ITEMS ->
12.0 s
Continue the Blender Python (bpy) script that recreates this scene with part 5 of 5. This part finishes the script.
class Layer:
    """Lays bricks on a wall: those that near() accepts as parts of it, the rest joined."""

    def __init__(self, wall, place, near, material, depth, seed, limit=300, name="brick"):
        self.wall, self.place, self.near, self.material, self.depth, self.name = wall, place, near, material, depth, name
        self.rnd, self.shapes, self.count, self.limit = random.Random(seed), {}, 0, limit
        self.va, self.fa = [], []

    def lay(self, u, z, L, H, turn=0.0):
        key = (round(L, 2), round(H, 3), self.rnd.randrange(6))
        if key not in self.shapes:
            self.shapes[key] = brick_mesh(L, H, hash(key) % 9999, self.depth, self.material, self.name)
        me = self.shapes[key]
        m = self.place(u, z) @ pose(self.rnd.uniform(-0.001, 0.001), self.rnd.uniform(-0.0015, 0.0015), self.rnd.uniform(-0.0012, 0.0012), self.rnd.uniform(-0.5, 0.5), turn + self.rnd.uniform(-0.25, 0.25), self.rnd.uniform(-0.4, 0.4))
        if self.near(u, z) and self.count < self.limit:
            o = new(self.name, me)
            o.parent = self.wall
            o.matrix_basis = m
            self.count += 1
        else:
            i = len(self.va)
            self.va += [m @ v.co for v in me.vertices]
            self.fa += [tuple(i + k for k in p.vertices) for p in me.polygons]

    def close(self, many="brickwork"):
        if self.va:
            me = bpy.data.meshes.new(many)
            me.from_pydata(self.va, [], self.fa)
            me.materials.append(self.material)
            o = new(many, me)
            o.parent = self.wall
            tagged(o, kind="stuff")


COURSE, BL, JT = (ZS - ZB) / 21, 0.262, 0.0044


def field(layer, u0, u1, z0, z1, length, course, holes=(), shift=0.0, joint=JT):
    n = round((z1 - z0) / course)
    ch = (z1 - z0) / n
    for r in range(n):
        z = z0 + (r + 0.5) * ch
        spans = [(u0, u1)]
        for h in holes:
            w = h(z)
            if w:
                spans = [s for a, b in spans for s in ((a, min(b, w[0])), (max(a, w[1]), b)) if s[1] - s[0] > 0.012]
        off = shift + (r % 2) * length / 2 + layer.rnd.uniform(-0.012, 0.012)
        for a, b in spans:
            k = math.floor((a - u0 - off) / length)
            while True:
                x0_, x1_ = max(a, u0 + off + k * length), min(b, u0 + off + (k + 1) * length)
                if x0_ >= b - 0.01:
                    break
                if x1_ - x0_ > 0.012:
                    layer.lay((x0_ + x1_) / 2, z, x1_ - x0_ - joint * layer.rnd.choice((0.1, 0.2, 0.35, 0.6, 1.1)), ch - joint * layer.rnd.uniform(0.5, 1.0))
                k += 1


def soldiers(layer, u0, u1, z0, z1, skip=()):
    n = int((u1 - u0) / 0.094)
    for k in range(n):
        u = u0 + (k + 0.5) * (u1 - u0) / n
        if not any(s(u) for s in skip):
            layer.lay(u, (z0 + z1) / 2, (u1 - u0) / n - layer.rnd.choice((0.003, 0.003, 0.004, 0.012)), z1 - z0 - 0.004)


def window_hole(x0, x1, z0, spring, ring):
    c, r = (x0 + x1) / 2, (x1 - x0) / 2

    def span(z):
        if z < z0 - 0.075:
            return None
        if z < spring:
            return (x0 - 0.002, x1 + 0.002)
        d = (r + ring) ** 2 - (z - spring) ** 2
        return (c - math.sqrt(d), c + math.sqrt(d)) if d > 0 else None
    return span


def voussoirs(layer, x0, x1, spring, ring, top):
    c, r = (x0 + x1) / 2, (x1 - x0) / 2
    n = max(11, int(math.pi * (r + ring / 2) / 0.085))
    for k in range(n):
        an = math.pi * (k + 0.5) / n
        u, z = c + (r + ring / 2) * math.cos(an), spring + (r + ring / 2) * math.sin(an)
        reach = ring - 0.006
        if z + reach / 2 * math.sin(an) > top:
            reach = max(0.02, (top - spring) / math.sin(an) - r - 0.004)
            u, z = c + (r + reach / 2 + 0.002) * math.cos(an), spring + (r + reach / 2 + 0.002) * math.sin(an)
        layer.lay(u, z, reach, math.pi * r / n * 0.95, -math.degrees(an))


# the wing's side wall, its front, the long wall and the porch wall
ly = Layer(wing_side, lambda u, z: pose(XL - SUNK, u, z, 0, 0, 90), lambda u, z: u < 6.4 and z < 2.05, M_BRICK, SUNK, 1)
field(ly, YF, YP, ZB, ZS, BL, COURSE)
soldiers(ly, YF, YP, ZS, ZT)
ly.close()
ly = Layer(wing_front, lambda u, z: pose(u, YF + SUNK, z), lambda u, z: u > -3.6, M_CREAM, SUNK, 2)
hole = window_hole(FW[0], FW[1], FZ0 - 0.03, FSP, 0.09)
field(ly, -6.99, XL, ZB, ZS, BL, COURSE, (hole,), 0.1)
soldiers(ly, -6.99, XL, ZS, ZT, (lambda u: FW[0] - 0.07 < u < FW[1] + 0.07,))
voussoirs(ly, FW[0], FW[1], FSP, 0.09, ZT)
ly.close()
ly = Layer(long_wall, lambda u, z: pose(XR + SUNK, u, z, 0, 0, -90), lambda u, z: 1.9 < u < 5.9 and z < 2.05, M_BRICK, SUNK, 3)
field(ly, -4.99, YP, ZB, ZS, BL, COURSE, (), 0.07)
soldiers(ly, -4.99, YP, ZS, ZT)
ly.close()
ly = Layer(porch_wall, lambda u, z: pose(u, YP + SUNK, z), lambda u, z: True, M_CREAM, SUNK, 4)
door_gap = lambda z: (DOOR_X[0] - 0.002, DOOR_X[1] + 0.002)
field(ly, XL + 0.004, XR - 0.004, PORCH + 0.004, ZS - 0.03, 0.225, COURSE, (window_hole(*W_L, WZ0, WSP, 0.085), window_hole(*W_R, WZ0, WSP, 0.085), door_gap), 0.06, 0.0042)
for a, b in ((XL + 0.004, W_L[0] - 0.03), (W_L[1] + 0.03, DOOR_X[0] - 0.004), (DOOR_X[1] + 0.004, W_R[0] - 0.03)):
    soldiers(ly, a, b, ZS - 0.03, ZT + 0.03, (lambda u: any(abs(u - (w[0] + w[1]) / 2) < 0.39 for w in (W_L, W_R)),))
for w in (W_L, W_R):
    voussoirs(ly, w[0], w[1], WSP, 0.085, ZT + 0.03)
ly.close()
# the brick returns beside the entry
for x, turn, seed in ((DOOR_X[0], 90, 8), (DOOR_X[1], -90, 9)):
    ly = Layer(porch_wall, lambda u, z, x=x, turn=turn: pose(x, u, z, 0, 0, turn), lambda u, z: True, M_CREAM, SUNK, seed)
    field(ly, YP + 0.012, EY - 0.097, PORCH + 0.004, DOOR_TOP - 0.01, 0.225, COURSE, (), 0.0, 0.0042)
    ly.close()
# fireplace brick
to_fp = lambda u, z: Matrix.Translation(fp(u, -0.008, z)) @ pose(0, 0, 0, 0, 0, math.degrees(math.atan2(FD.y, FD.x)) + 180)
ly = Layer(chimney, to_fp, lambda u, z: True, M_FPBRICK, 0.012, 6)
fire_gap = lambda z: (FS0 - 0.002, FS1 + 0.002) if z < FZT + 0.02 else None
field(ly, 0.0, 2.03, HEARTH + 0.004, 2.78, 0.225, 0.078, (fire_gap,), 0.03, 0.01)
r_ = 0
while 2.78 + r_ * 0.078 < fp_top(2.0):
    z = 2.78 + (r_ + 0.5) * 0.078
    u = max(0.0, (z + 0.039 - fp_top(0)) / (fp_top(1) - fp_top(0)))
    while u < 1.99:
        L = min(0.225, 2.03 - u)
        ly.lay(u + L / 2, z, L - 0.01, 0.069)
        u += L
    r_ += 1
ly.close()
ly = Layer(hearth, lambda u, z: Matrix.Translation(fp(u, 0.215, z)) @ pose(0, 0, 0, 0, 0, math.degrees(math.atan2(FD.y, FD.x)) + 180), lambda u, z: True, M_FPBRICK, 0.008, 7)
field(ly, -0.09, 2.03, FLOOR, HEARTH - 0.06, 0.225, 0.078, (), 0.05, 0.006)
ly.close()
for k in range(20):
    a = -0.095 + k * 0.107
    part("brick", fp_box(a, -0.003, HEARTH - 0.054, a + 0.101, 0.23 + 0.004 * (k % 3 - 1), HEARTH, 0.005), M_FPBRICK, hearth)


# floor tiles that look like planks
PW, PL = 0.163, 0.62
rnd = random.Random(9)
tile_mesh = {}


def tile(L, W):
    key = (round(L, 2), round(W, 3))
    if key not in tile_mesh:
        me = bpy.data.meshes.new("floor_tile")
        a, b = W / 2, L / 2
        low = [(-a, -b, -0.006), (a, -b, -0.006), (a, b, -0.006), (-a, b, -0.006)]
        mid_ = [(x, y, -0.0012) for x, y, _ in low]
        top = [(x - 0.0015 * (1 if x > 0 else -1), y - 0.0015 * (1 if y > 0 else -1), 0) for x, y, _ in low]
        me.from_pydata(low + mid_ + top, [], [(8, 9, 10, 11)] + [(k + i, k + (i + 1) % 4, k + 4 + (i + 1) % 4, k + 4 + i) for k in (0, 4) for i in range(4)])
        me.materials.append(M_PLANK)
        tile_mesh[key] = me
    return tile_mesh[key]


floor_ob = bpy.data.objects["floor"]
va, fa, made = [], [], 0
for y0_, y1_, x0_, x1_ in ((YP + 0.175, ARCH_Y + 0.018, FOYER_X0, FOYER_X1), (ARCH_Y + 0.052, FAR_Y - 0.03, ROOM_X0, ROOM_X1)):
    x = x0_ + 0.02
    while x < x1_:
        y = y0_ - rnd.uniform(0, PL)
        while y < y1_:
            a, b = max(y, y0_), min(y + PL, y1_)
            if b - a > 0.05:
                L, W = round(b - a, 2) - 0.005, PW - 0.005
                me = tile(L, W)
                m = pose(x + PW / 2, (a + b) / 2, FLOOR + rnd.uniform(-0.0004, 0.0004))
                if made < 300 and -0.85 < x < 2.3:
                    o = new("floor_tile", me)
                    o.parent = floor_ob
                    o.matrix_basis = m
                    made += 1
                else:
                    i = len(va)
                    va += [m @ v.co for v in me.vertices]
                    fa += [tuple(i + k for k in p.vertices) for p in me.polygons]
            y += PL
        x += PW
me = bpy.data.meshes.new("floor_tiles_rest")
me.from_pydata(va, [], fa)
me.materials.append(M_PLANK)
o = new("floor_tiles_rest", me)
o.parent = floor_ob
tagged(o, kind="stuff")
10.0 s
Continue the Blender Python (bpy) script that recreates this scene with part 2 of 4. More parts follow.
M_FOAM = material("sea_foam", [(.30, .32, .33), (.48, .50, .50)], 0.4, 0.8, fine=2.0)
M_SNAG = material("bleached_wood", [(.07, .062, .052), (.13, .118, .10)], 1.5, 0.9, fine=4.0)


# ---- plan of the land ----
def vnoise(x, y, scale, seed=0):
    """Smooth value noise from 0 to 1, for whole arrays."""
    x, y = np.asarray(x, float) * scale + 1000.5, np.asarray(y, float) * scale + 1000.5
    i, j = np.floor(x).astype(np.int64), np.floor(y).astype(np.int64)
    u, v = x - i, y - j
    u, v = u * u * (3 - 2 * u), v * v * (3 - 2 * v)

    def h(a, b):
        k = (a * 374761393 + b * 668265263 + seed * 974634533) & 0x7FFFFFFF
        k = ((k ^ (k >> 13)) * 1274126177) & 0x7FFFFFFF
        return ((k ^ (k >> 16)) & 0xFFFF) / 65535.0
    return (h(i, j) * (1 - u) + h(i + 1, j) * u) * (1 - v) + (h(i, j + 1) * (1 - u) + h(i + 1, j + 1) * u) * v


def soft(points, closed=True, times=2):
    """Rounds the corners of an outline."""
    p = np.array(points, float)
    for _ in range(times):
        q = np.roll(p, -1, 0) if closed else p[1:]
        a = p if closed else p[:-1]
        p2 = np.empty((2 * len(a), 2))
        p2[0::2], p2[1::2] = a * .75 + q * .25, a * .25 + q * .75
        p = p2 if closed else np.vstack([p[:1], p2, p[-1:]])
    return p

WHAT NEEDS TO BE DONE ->
Repeat the entries above exactly, beginning at their first line and ending with the line that contains "COURSE, BL, JT", with nothing added.

TASK SOLUTION ->
12.0 s
Continue the Blender Python (bpy) script that recreates this scene with part 5 of 5. This part finishes the script.
class Layer:
    """Lays bricks on a wall: those that near() accepts as parts of it, the rest joined."""

    def __init__(self, wall, place, near, material, depth, seed, limit=300, name="brick"):
        self.wall, self.place, self.near, self.material, self.depth, self.name = wall, place, near, material, depth, name
        self.rnd, self.shapes, self.count, self.limit = random.Random(seed), {}, 0, limit
        self.va, self.fa = [], []

    def lay(self, u, z, L, H, turn=0.0):
        key = (round(L, 2), round(H, 3), self.rnd.randrange(6))
        if key not in self.shapes:
            self.shapes[key] = brick_mesh(L, H, hash(key) % 9999, self.depth, self.material, self.name)
        me = self.shapes[key]
        m = self.place(u, z) @ pose(self.rnd.uniform(-0.001, 0.001), self.rnd.uniform(-0.0015, 0.0015), self.rnd.uniform(-0.0012, 0.0012), self.rnd.uniform(-0.5, 0.5), turn + self.rnd.uniform(-0.25, 0.25), self.rnd.uniform(-0.4, 0.4))
        if self.near(u, z) and self.count < self.limit:
            o = new(self.name, me)
            o.parent = self.wall
            o.matrix_basis = m
            self.count += 1
        else:
            i = len(self.va)
            self.va += [m @ v.co for v in me.vertices]
            self.fa += [tuple(i + k for k in p.vertices) for p in me.polygons]

    def close(self, many="brickwork"):
        if self.va:
            me = bpy.data.meshes.new(many)
            me.from_pydata(self.va, [], self.fa)
            me.materials.append(self.material)
            o = new(many, me)
            o.parent = self.wall
            tagged(o, kind="stuff")


COURSE, BL, JT = (ZS - ZB) / 21, 0.262, 0.0044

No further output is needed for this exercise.